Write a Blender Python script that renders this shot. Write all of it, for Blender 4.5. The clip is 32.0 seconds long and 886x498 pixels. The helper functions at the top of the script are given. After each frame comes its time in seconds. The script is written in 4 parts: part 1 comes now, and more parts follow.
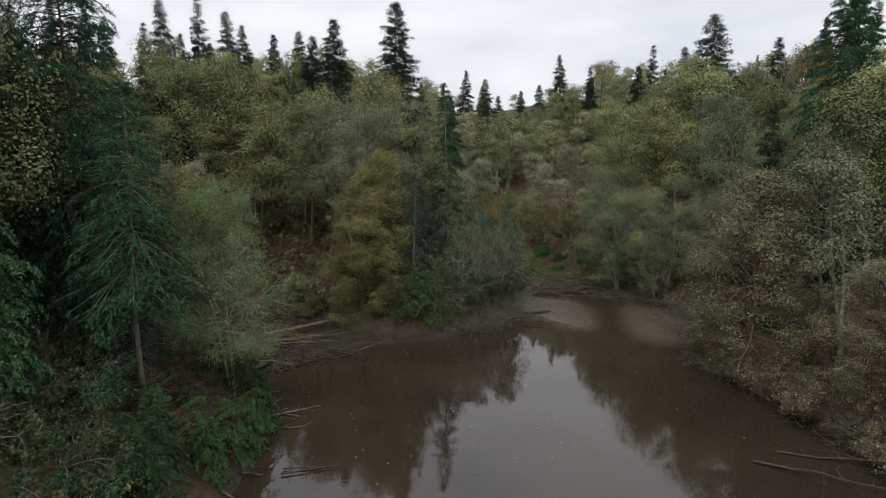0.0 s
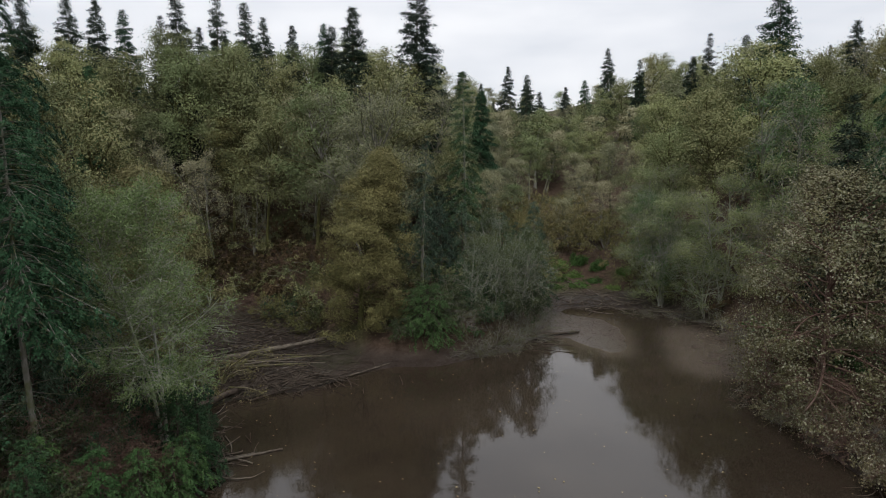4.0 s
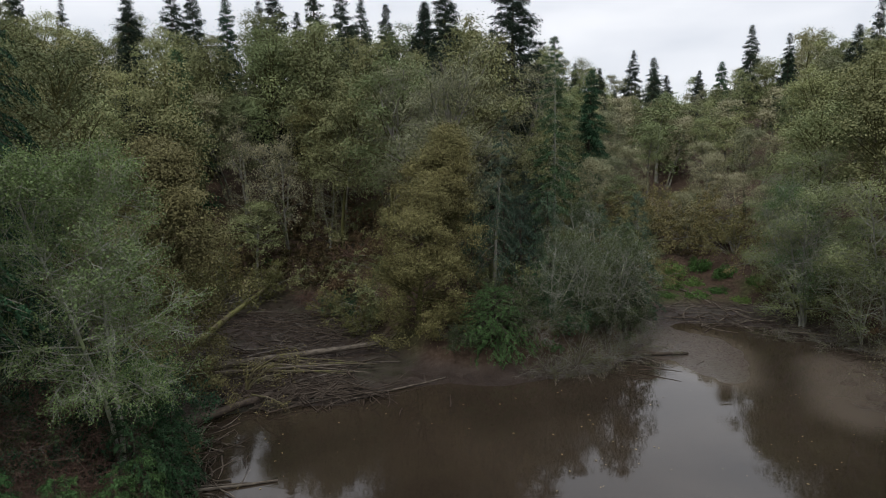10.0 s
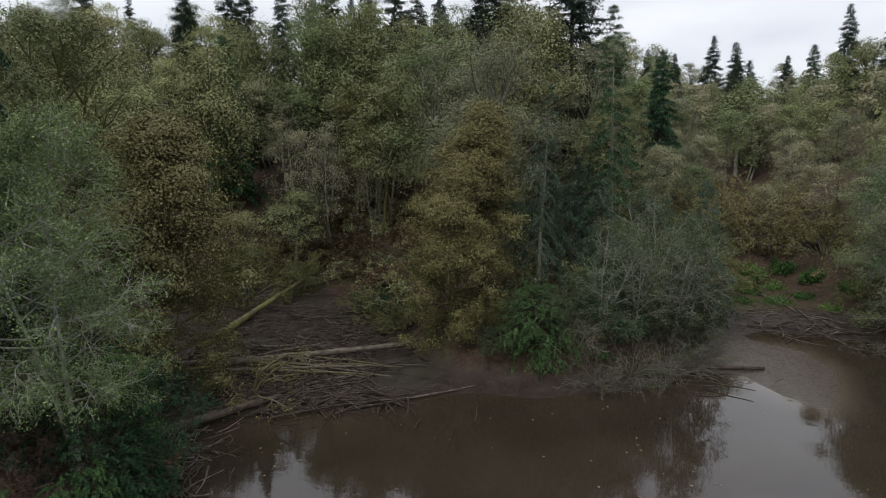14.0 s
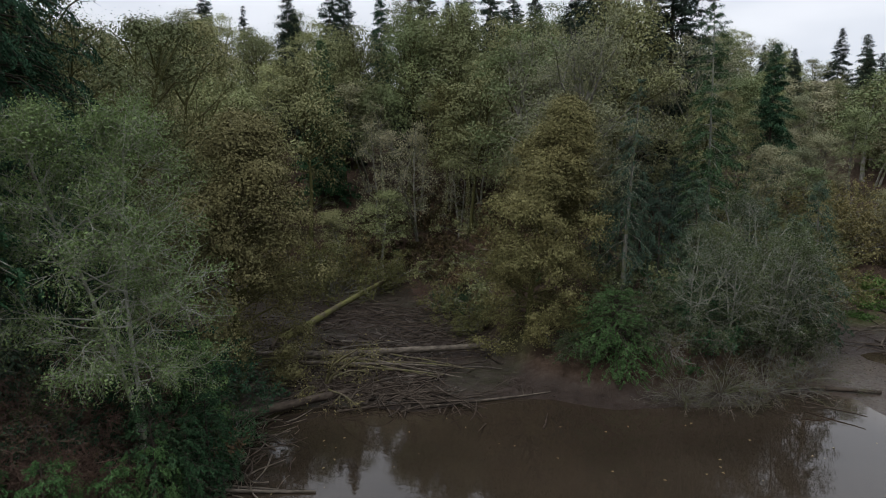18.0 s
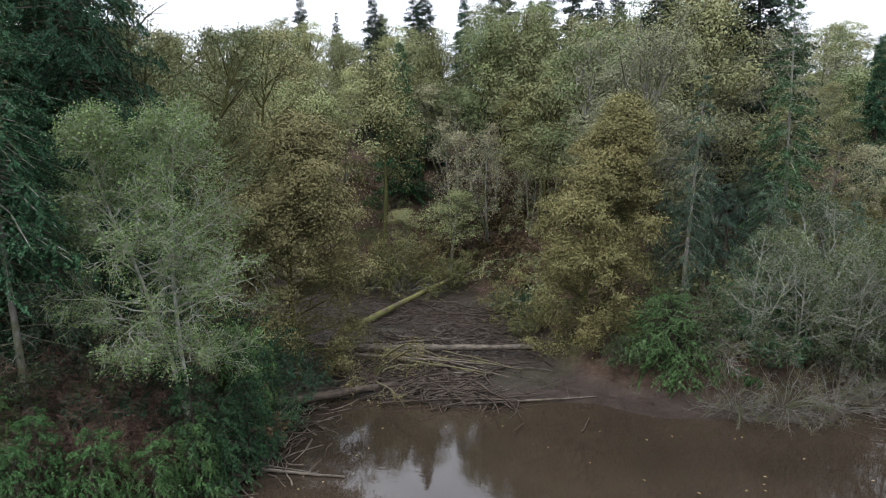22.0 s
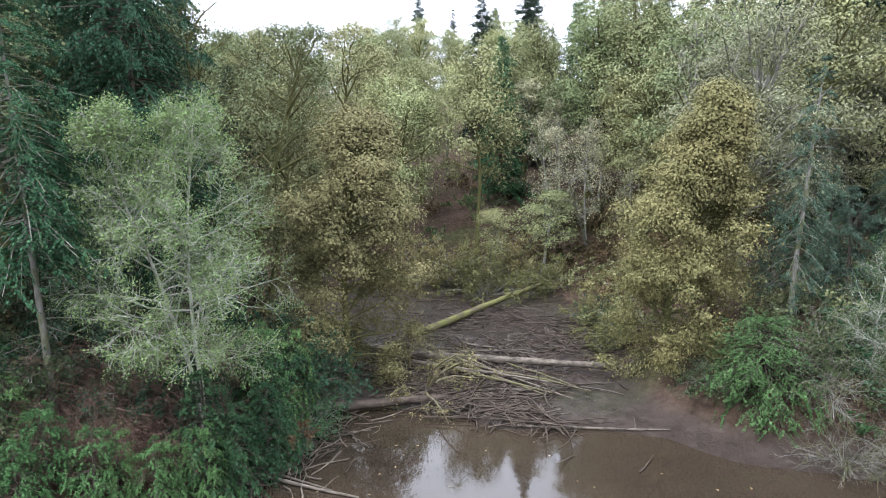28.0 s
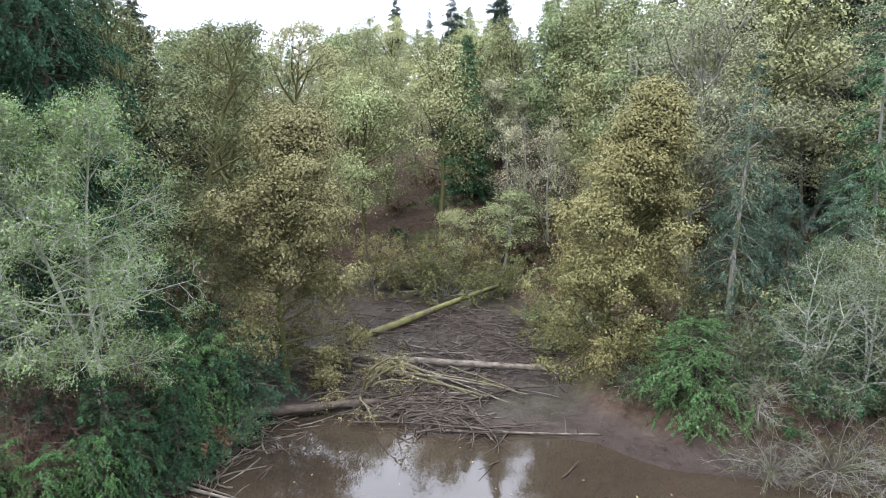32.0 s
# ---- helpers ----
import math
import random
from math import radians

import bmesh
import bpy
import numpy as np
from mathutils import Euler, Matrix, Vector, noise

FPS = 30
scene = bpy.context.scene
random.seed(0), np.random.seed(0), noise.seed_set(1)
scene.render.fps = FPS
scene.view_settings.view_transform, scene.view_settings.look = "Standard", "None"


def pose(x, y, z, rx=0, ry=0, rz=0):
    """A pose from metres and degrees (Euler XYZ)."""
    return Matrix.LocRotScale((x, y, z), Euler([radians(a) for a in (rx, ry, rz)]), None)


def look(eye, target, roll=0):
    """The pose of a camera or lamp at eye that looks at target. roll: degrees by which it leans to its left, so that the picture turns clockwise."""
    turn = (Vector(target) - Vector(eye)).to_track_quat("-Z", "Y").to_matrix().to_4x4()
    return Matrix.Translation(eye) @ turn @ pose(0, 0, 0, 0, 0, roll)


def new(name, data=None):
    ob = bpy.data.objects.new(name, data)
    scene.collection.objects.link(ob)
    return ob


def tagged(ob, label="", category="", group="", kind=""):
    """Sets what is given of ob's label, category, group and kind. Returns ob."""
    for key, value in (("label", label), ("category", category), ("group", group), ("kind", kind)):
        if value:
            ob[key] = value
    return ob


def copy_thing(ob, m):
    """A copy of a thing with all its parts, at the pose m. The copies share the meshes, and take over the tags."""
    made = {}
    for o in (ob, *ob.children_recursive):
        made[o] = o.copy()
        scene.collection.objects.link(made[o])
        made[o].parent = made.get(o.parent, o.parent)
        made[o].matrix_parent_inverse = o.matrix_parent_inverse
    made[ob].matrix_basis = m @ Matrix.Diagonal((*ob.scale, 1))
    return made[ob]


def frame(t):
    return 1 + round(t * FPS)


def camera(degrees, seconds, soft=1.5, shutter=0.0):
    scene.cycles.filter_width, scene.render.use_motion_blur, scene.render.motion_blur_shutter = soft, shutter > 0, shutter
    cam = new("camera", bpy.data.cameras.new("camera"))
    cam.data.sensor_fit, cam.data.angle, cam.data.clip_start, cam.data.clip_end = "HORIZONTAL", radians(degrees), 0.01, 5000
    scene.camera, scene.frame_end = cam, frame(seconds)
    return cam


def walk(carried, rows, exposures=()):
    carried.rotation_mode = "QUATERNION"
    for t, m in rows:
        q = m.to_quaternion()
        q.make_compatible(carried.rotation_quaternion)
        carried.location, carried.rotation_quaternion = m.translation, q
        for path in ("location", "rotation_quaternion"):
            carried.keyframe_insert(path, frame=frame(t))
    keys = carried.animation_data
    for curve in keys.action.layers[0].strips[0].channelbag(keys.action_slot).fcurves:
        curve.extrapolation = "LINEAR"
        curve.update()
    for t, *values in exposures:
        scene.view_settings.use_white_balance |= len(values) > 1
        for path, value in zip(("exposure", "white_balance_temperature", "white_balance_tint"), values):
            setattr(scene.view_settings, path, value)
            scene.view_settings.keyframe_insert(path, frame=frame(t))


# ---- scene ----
# camera and its flight
cam = camera(69.71, 32.0, soft=1.0)
PATH = [
    (0.0, pose(-0.000, -0.000, 14.999, 80.786, 0, -12.097)),
    (0.5, pose(0.588, 0.778, 14.975, 80.859, 0, -11.529)),
    (1.0, pose(1.174, 1.553, 14.944, 80.857, 0, -10.957)),
    (1.5, pose(1.755, 2.321, 14.903, 80.841, 0, -10.867)),
    (2.0, pose(2.327, 3.083, 14.851, 80.882, 0, -11.067)),
    (2.5, pose(2.886, 3.837, 14.787, 80.896, 0, -10.782)),
    (3.0, pose(3.433, 4.581, 14.711, 80.774, 0, -9.871)),
    (3.5, pose(3.967, 5.316, 14.625, 80.875, 0, -8.582)),
    (5.5, pose(5.801, 7.989, 14.099, 81.058, 0, -4.241)),
    (6.0, pose(6.180, 8.576, 13.974, 80.873, 0, -3.643)),
    (6.5, pose(6.546, 9.150, 13.853, 81.068, 0, -2.801)),
    (7.0, pose(6.898, 9.714, 13.736, 81.038, 0, -1.773)),
    (7.5, pose(7.234, 10.268, 13.624, 81.017, 0, -0.928)),
    (8.0, pose(7.554, 10.818, 13.514, 81.018, 0, -0.161)),
    (8.5, pose(7.860, 11.364, 13.405, 81.004, 0, 0.820)),
    (9.0, pose(8.153, 11.909, 13.294, 80.859, 0, 2.065)),
    (9.5, pose(8.437, 12.455, 13.175, 80.976, 0, 3.291)),
    (10.0, pose(8.706, 12.999, 13.052, 80.978, 0, 4.337)),
    (10.5, pose(8.957, 13.540, 12.927, 81.008, 0, 5.593)),
    (11.0, pose(9.191, 14.075, 12.801, 80.924, 0, 6.641)),
    (11.5, pose(9.414, 14.601, 12.679, 81.017, 0, 7.923)),
    (12.0, pose(9.623, 15.118, 12.554, 80.987, 0, 8.905)),
    (12.5, pose(9.820, 15.629, 12.427, 80.917, 0, 9.682)),
    (13.0, pose(10.010, 16.136, 12.298, 80.954, 0, 10.186)),
    (13.5, pose(10.198, 16.646, 12.169, 80.880, 0, 10.551)),
    (15.5, pose(10.839, 18.332, 11.731, 81.026, 0, 12.303)),
    (16.0, pose(10.957, 18.401, 11.688, 81.160, 0, 13.330)),
    (16.5, pose(11.068, 18.407, 11.657, 81.136, 0, 14.678)),
    (17.0, pose(11.192, 18.368, 11.636, 81.234, 0, 16.328)),
    (17.5, pose(11.343, 18.304, 11.621, 81.322, 0, 17.965)),
    (18.0, pose(11.528, 18.235, 11.611, 81.331, 0, 20.101)),
    (18.5, pose(11.751, 18.179, 11.600, 81.347, 0, 21.738)),
    (19.0, pose(12.013, 18.150, 11.587, 81.419, 0, 22.766)),
    (19.5, pose(12.314, 18.157, 11.566, 81.370, 0, 23.820)),
    (20.0, pose(12.638, 18.206, 11.545, 81.381, 0, 24.467)),
    (20.5, pose(12.966, 18.304, 11.529, 81.411, 0, 25.214)),
    (21.0, pose(13.278, 18.454, 11.519, 81.347, 0, 26.657)),
    (21.5, pose(13.551, 18.650, 11.519, 81.456, 0, 27.961)),
    (22.0, pose(13.791, 18.887, 11.524, 81.451, 0, 28.829)),
    (22.5, pose(14.002, 19.153, 11.531, 81.406, 0, 29.338)),
    (23.0, pose(14.182, 19.443, 11.538, 81.322, 0, 30.077)),
    (23.5, pose(14.326, 19.751, 11.541, 81.310, 0, 31.344)),
    (24.0, pose(14.449, 20.076, 11.541, 81.265, 0, 33.055)),
    (24.5, pose(14.559, 20.415, 11.537, 81.190, 0, 34.520)),
    (25.0, pose(14.662, 20.762, 11.531, 81.267, 0, 36.014)),
    (25.5, pose(14.759, 21.109, 11.520, 81.193, 0, 37.081)),
    (27.5, pose(15.176, 22.505, 11.428, 81.297, 0, 38.317)),
    (28.0, pose(15.369, 22.820, 11.416, 81.329, 0, 40.741)),
    (28.5, pose(15.583, 23.135, 11.408, 81.323, 0, 41.284)),
    (29.0, pose(15.808, 23.447, 11.399, 81.333, 0, 41.817)),
    (29.5, pose(16.038, 23.750, 11.391, 81.336, 0, 41.351)),
    (30.0, pose(16.262, 24.037, 11.383, 81.366, 0, 41.357)),
    (30.5, pose(16.475, 24.303, 11.378, 81.348, 0, 40.870)),
    (31.0, pose(16.674, 24.548, 11.375, 81.346, 0, 40.439)),
    (31.5, pose(16.859, 24.777, 11.374, 81.338, 0, 40.166)),
    (32.0, pose(17.037, 24.997, 11.373, 81.350, 0, 40.103)),
]
EXPOSURES = [(0.0, -0.37, 6450, 11), (6.0, -0.38, 6450, 11), (13.0, -0.38, 6300, 11), (17.0, -0.36, 6300, 11), (18.0, -0.45, 6200, 11), (19.0, 0.46, 6100, 11), (22.0, 0.57, 6050, 12), (23.0, 0.55, 6000, 13), (24.0, 1.0, 5900, 13), (25.0, 1.08, 5900, 13), (28.0, 1.5, 5820, 13), (32.0, 1.58, 5820, 13)]
walk(cam, PATH, EXPOSURES)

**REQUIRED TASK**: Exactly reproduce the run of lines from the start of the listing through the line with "import numpy as np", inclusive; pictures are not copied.

**RESPONSE**:
Write a Blender Python script that renders this shot. Write all of it, for Blender 4.5. The clip is 32.0 seconds long and 886x498 pixels. The helper functions at the top of the script are given. After each frame comes its time in seconds. The script is written in 4 parts: part 1 comes now, and more parts follow.
0.0 s
4.0 s
10.0 s
14.0 s
18.0 s
22.0 s
28.0 s
32.0 s
# ---- helpers ----
import math
import random
from math import radians

import bmesh
import bpy
import numpy as np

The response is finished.